• [GIVEN PROBLEM]:
Nothing in the data should change when you return it, but leave the pictures out.

• [GIVEN INFORMATION]:
■ ■ ■ ■ ■

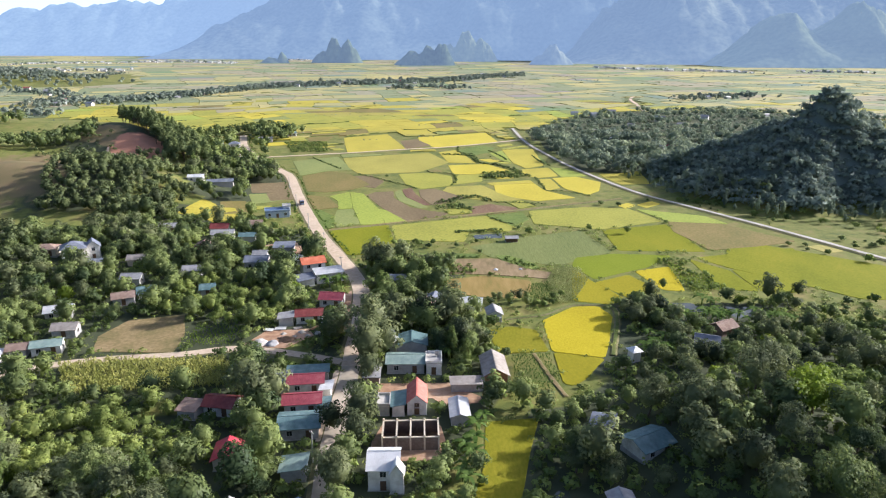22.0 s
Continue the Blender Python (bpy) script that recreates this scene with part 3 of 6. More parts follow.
field("rice_olive", [(40.7, 173.2), (44.1, 186.4), (61.1, 180), (62.5, 169.5), (61, 162.5), (46.8, 155.4)])
field("plowed_red", [(47.2, 154.5), (60.9, 160.2), (71, 142.2), (61.6, 135.4)])
field("rice_yellow", [(83, 170.8), (100, 175), (110, 169.8), (117.6, 157.2), (108.7, 143.3), (101.6, 144.9), (88.5, 151.6), (88.5, 154.5)])
field("rice_green", [(87.5, 150.4), (99.2, 143), (101.6, 132.1), (88.1, 110.7), (68.2, 128.9), (62.4, 135.4), (75.3, 142.3)])
field("stubble", [(95.1, 142.9), (103, 145), (107.1, 140.7), (102.7, 133.7), (97, 138.9)])
field("rice_green", [(26.8, 134), (33.1, 136.6), (46.2, 127.7), (56.5, 118.9), (61.4, 112), (50, 105.7), (42.7, 115.1)])
field("rice_green", [(68.4, 127.8), (87.2, 109.3), (83.7, 103.8), (68.6, 103.4), (57.2, 118.5)])
field("rice_lime", [(61.5, 111.3), (67.1, 103.4), (54.9, 96.4), (50.5, 105.1)])
field("rice_lime", [(-15.5, 217.2), (-0.8, 220.5), (0.2, 209), (-13.6, 206.6)])
field("rice_green", [(-12.9, 205.6), (0.2, 207.8), (-0.2, 197.6), (-0.6, 188.4), (-6.2, 189.6)])
field("rice_green", [(1, 207.3), (6.7, 211), (18.5, 209.3), (21.3, 198.2), (12.2, 195.8), (4, 200.8)])
field("rice_green", [(0.1, 197.6), (7.3, 195.6), (18.9, 193.1), (19.2, 189.7), (9.1, 183.9), (0.1, 187.7)])
field("rice_green", [(-6.2, 188.6), (0.1, 186.7), (9, 183.2), (20.9, 188.4), (22.4, 183.7), (19.9, 174.1), (0.2, 173.6)])
field("rice_olive", [(4.7, 250.9), (16.6, 252.9), (10.5, 228.8), (8.4, 214.2), (1.5, 210.3), (0.2, 219.4), (3.8, 235.1)])
field("rice_gold", [(24.5, 306.6), (35.2, 317.2), (43, 318.1), (45.9, 310.3), (37.6, 282.3), (24.4, 286.4)])
field("rice_yellow", [(24.6, 285.3), (37.3, 281.3), (30.2, 270.9), (27.1, 267.6), (24.8, 269)])
field("rice_olive", [(7.5, 298.8), (13.8, 301.8), (21.1, 299.8), (23.2, 286.4), (9.9, 284.6)])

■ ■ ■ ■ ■

• [FULL ANSWER]:
22.0 s
Continue the Blender Python (bpy) script that recreates this scene with part 3 of 6. More parts follow.
field("rice_olive", [(40.7, 173.2), (44.1, 186.4), (61.1, 180), (62.5, 169.5), (61, 162.5), (46.8, 155.4)])
field("plowed_red", [(47.2, 154.5), (60.9, 160.2), (71, 142.2), (61.6, 135.4)])
field("rice_yellow", [(83, 170.8), (100, 175), (110, 169.8), (117.6, 157.2), (108.7, 143.3), (101.6, 144.9), (88.5, 151.6), (88.5, 154.5)])
field("rice_green", [(87.5, 150.4), (99.2, 143), (101.6, 132.1), (88.1, 110.7), (68.2, 128.9), (62.4, 135.4), (75.3, 142.3)])
field("stubble", [(95.1, 142.9), (103, 145), (107.1, 140.7), (102.7, 133.7), (97, 138.9)])
field("rice_green", [(26.8, 134), (33.1, 136.6), (46.2, 127.7), (56.5, 118.9), (61.4, 112), (50, 105.7), (42.7, 115.1)])
field("rice_green", [(68.4, 127.8), (87.2, 109.3), (83.7, 103.8), (68.6, 103.4), (57.2, 118.5)])
field("rice_lime", [(61.5, 111.3), (67.1, 103.4), (54.9, 96.4), (50.5, 105.1)])
field("rice_lime", [(-15.5, 217.2), (-0.8, 220.5), (0.2, 209), (-13.6, 206.6)])
field("rice_green", [(-12.9, 205.6), (0.2, 207.8), (-0.2, 197.6), (-0.6, 188.4), (-6.2, 189.6)])
field("rice_green", [(1, 207.3), (6.7, 211), (18.5, 209.3), (21.3, 198.2), (12.2, 195.8), (4, 200.8)])
field("rice_green", [(0.1, 197.6), (7.3, 195.6), (18.9, 193.1), (19.2, 189.7), (9.1, 183.9), (0.1, 187.7)])
field("rice_green", [(-6.2, 188.6), (0.1, 186.7), (9, 183.2), (20.9, 188.4), (22.4, 183.7), (19.9, 174.1), (0.2, 173.6)])
field("rice_olive", [(4.7, 250.9), (16.6, 252.9), (10.5, 228.8), (8.4, 214.2), (1.5, 210.3), (0.2, 219.4), (3.8, 235.1)])
field("rice_gold", [(24.5, 306.6), (35.2, 317.2), (43, 318.1), (45.9, 310.3), (37.6, 282.3), (24.4, 286.4)])
field("rice_yellow", [(24.6, 285.3), (37.3, 281.3), (30.2, 270.9), (27.1, 267.6), (24.8, 269)])
field("rice_olive", [(7.5, 298.8), (13.8, 301.8), (21.1, 299.8), (23.2, 286.4), (9.9, 284.6)])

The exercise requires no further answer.